So, I get up this morning… course it’s hard to get up, but I get up. I lingered in bed for a good 20 minutes waiting for hubby to get home from night shift. At 7:30 when he still hasn’t come in yet, I get up anyway… drag myself out. I still had a bad taste in my mouth from last night when I bit into a strawberry and got THE worst bittery taste ever. A little afterwards, I managed to quell the nausea long enough to sniff the offending fruit and managed to detect a VERY strong odor of an insecticide flavour. The entire fruit was saturated with it. I don’t know if I am going to be able to eat the rest of them…
But I digress: I haul my ass out of bed this morning and, as usual, bring my cereal in front of the machine to eat. I check my mail, I buy a couple of buildings on Facebook Metropolis … I chuckle at a few things and THEN I check my Facebook mail … and WHAMO! I get hit so hard in the gut that I literally start coughing and crying.
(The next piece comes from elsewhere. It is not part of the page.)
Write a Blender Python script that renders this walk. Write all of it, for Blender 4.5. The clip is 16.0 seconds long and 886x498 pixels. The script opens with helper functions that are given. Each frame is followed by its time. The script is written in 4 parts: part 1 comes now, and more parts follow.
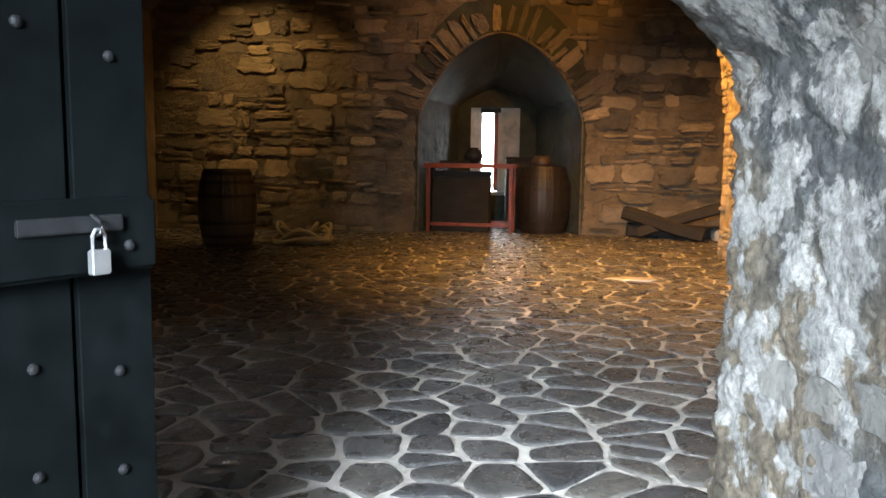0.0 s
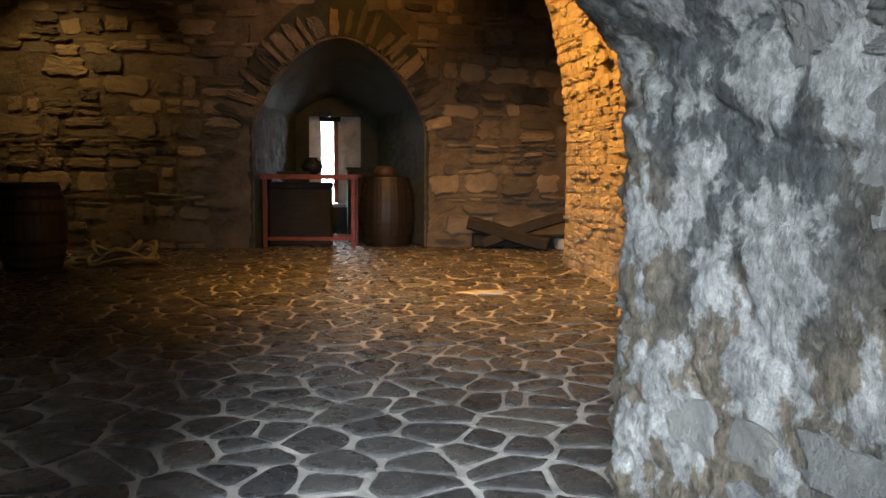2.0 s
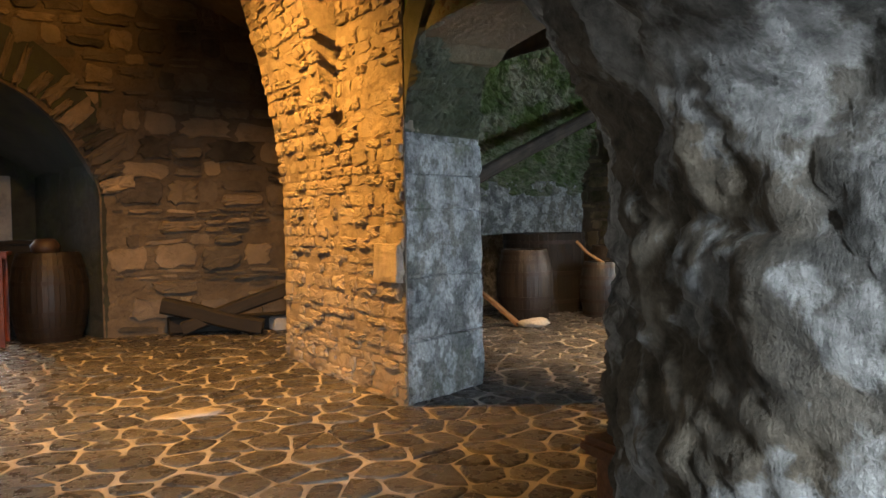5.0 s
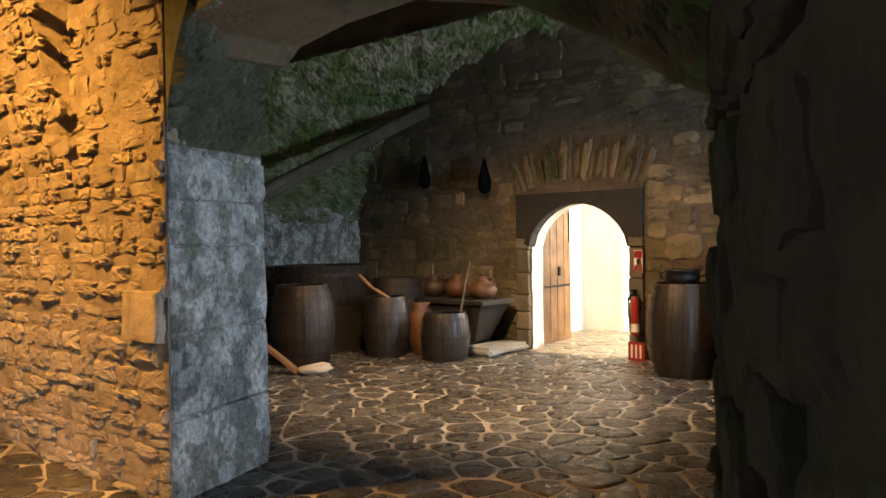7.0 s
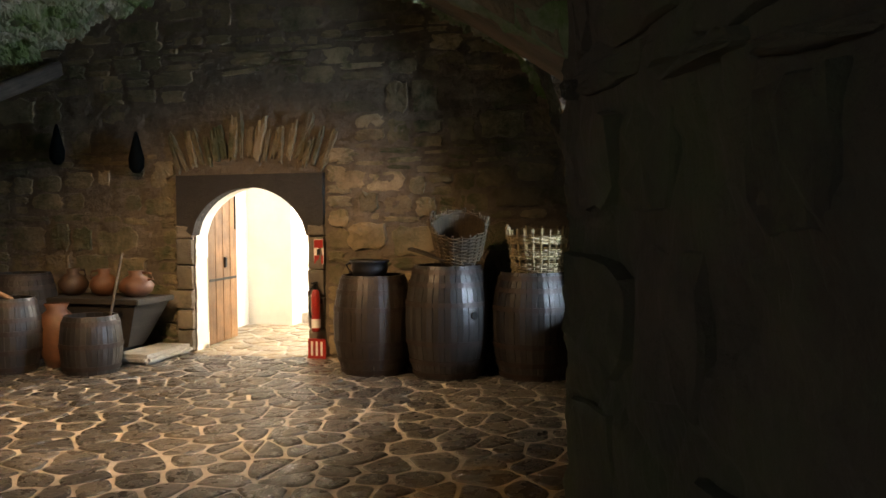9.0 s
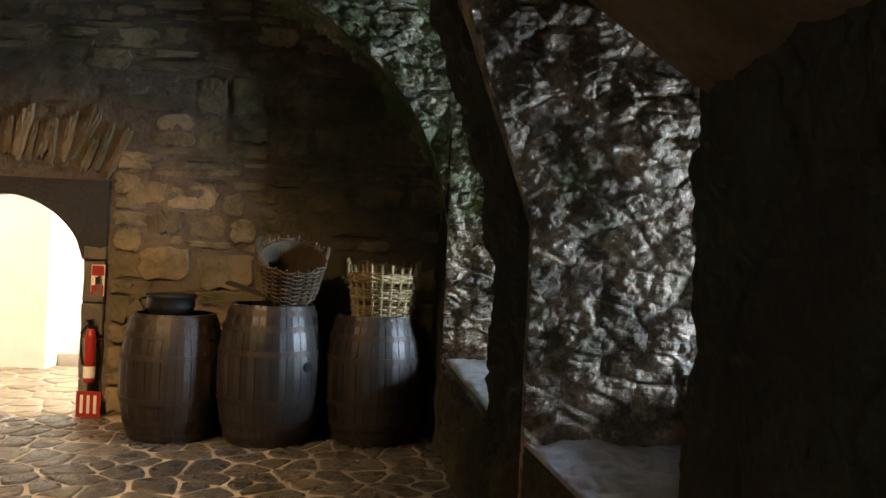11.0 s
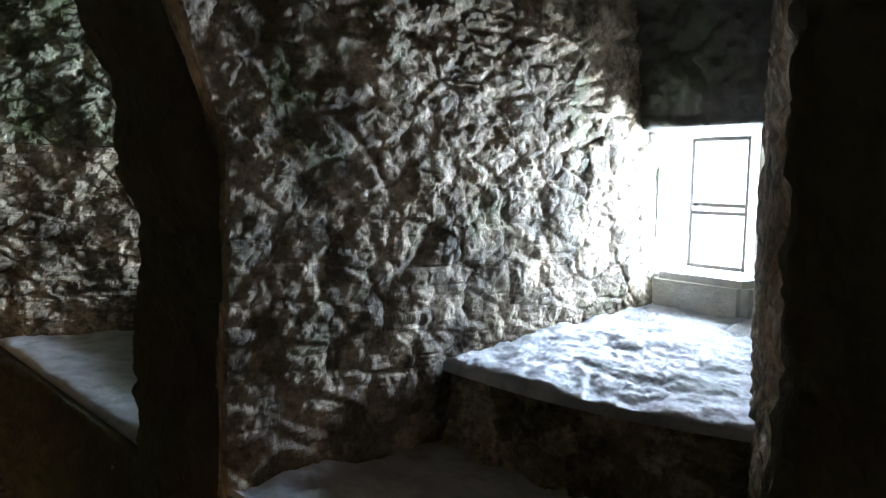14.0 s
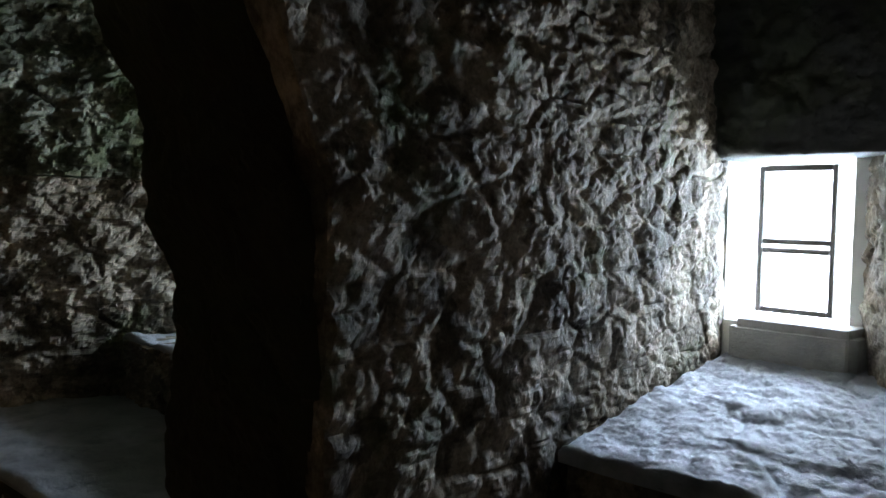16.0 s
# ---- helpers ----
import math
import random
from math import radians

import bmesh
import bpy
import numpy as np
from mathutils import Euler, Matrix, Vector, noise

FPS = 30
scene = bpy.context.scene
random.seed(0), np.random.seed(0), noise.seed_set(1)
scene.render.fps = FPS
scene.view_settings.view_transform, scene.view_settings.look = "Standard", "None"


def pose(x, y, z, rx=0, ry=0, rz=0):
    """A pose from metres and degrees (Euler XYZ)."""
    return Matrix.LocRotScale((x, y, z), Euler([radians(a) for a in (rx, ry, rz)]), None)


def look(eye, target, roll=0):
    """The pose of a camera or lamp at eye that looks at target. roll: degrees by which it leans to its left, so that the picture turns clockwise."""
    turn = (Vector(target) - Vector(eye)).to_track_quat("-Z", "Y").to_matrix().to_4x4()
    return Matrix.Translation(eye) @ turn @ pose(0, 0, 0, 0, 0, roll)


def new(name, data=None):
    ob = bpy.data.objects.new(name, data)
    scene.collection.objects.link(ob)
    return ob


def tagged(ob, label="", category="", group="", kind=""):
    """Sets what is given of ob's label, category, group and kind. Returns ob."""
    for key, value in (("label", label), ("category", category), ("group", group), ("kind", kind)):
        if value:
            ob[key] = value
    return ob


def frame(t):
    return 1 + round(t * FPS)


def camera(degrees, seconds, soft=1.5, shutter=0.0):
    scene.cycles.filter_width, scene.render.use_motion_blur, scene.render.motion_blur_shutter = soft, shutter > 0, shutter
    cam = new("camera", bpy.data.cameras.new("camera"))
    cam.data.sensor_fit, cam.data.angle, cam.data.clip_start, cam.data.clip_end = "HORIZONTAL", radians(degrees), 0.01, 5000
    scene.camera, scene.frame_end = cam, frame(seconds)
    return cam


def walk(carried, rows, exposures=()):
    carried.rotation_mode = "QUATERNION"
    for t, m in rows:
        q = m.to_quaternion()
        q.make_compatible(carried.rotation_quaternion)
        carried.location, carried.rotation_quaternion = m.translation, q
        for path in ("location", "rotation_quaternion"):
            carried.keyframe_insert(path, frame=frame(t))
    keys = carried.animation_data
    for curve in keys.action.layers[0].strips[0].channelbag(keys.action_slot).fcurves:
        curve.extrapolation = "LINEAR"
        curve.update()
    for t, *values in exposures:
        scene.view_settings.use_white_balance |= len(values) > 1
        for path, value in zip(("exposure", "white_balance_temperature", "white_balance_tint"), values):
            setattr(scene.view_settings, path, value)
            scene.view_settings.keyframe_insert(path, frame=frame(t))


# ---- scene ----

A colleague with whom I worked with at Digicel – missing and presumed dead at Frenchman’s Cove, Portland (Jamaica).
WHAMO!
It’s like I was having a flashback …. everything around me got dark, watery, cold … sound of water in my ears … I am panicked … I can’t breathe, it feels like there is water in my lungs, something yanking on my legs so hard that I can’t move them… all of that spanned maybe 2 seconds…. when I come out of it, coughing, sputtering … cow-bawling! I don’t know WHY I had that … what do you even CALL that? I mean, Andre and I spoke briefly maybe 3 times since I left the DBA section at Digicel. Don’t get me wrong, I REALLY liked him, and I think he liked me to some extent. We were never close… not like bosom buddies or anything. There was a mutual respect and maybe a little more respect for him on my part – he was so smart, so willing to learn, so willing to help, such a golden heart….
I gotta admit – this news … it has hit me like a house… not like a brick, like a damned house.
I don’t know … I don’t know what to do with myself.
For the day I was ok – I chatted with Lonna and tended to customers and kind of escaped it for a while … but … the reminders are everywhere… the dinner: because I was bawling over it when hubby came in this morning… that is how ridiculous this is for me. I mean literally WTF?
/sigh
Gone too soon, Andre. Gone WAY too soon. Bet you never knew there would be this much sensation over your death. Hope that wherever you are, you are happy again and that it warms your heart to know that you were loved this much.
Man! Just writing that makes the tears brim again. I SO need to pull myself together … and just CAN’T!